▶ Input data:
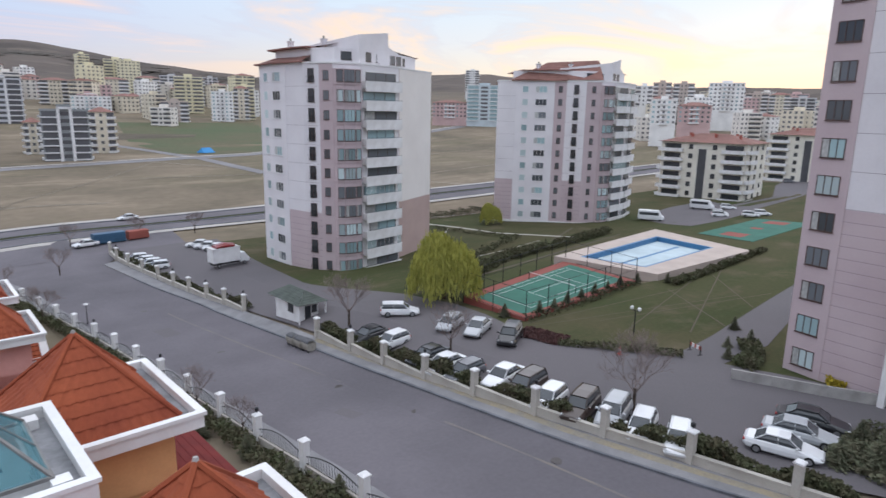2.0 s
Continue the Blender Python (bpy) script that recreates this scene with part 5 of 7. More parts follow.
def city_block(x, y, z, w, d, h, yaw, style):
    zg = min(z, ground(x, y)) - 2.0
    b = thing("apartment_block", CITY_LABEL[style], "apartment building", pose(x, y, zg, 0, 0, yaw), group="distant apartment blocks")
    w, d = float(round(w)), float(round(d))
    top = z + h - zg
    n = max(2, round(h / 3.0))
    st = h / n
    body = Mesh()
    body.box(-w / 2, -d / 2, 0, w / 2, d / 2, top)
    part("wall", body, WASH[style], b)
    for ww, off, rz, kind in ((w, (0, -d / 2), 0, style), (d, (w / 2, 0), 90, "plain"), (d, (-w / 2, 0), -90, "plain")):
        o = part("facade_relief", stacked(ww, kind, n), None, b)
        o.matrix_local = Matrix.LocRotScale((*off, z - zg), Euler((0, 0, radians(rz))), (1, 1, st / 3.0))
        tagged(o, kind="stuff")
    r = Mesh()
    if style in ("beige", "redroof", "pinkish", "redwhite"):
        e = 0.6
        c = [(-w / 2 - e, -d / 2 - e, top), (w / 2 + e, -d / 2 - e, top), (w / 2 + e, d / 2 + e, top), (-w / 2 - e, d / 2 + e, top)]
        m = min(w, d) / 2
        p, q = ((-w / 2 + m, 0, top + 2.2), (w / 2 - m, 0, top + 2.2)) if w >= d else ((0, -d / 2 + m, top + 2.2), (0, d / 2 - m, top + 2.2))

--

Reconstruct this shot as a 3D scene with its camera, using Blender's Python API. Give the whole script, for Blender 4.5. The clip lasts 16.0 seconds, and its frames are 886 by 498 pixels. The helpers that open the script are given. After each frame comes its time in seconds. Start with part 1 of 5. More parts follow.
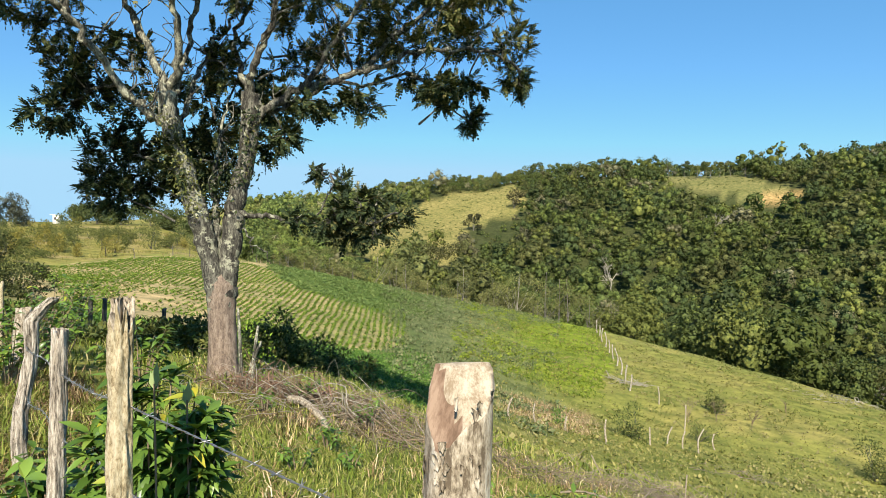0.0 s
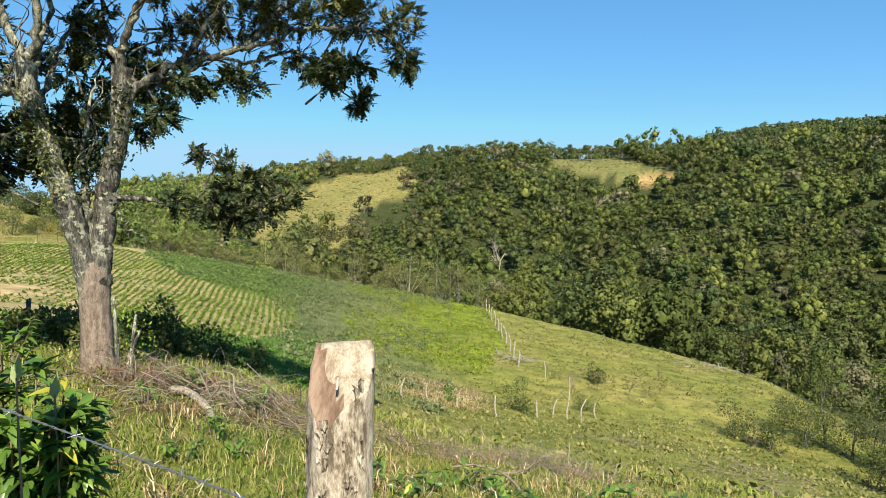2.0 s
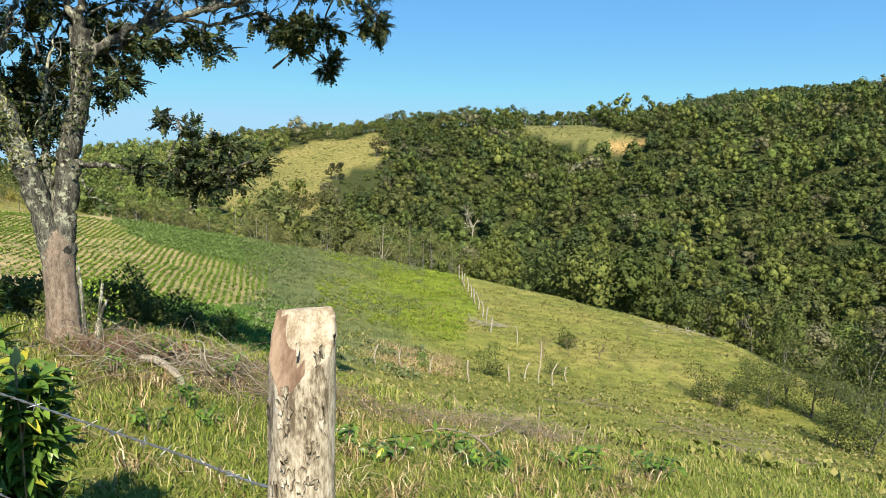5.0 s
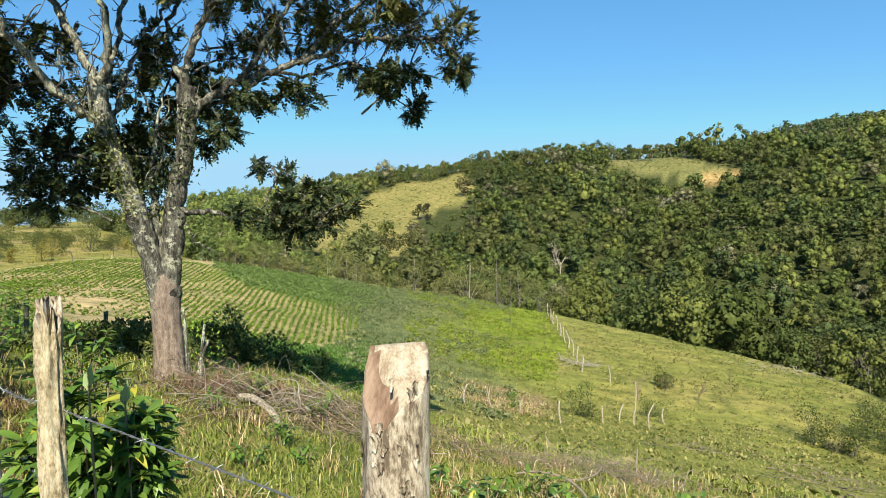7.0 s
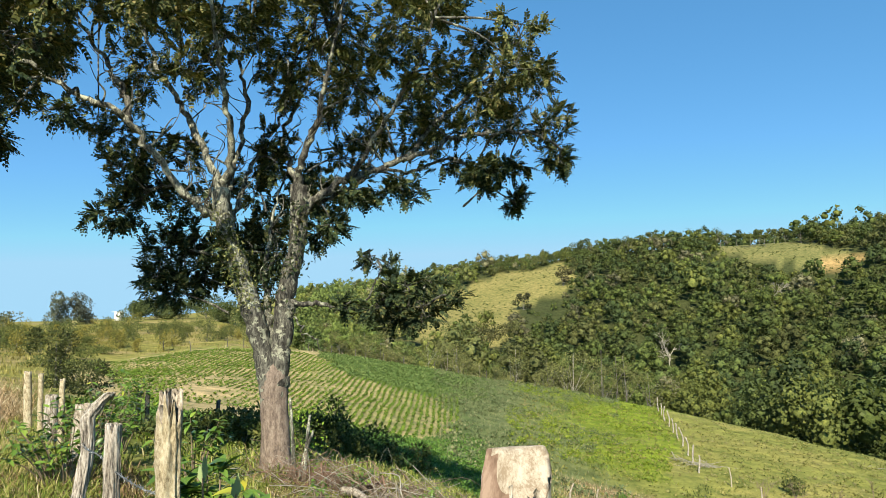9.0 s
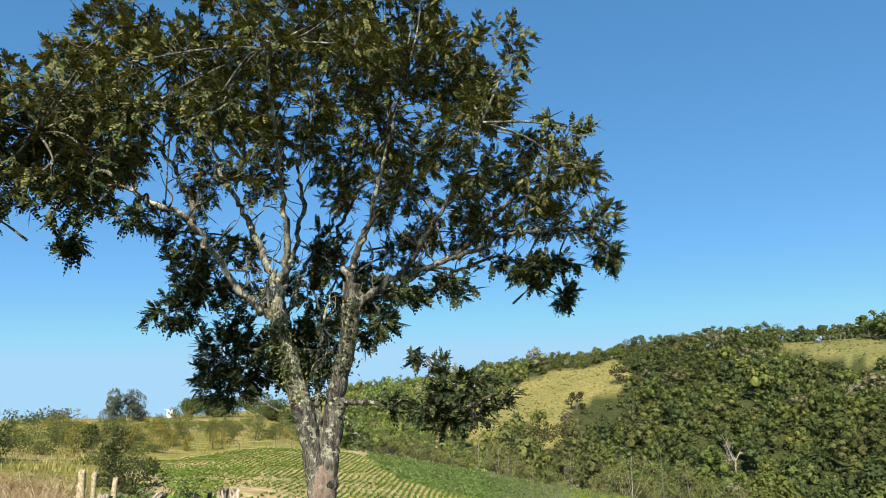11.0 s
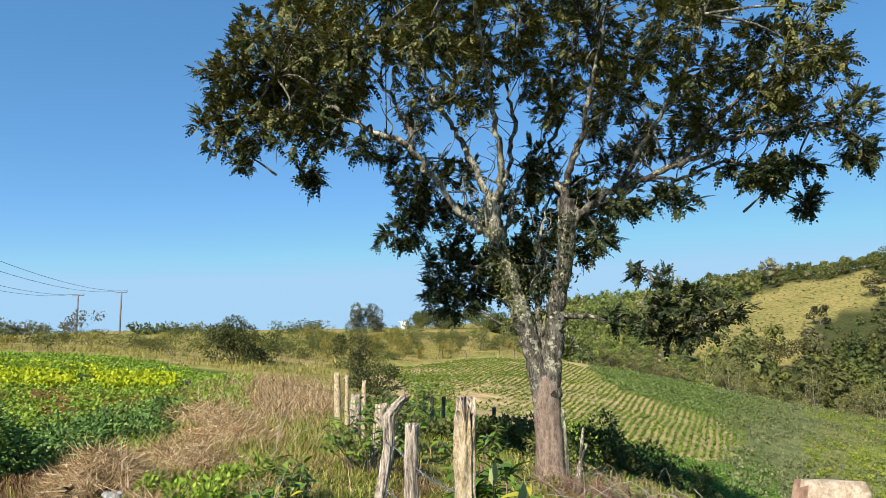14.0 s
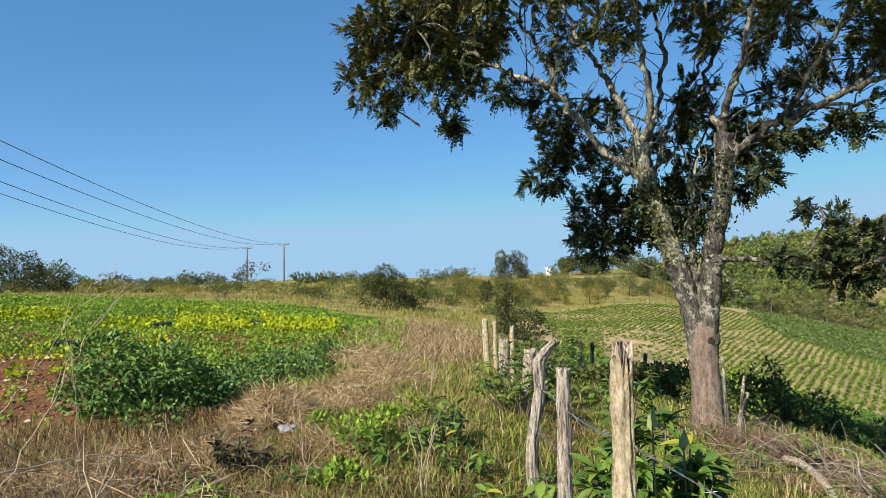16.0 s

▶ Given problem:
Pull out each line of the entries that contains "More".

▶ Response to the exercise:
Continue the Blender Python (bpy) script that recreates this scene with part 5 of 7. More parts follow.
Reconstruct this shot as a 3D scene with its camera, using Blender's Python API. Give the whole script, for Blender 4.5. The clip lasts 16.0 seconds, and its frames are 886 by 498 pixels. The helpers that open the script are given. After each frame comes its time in seconds. Start with part 1 of 5. More parts follow.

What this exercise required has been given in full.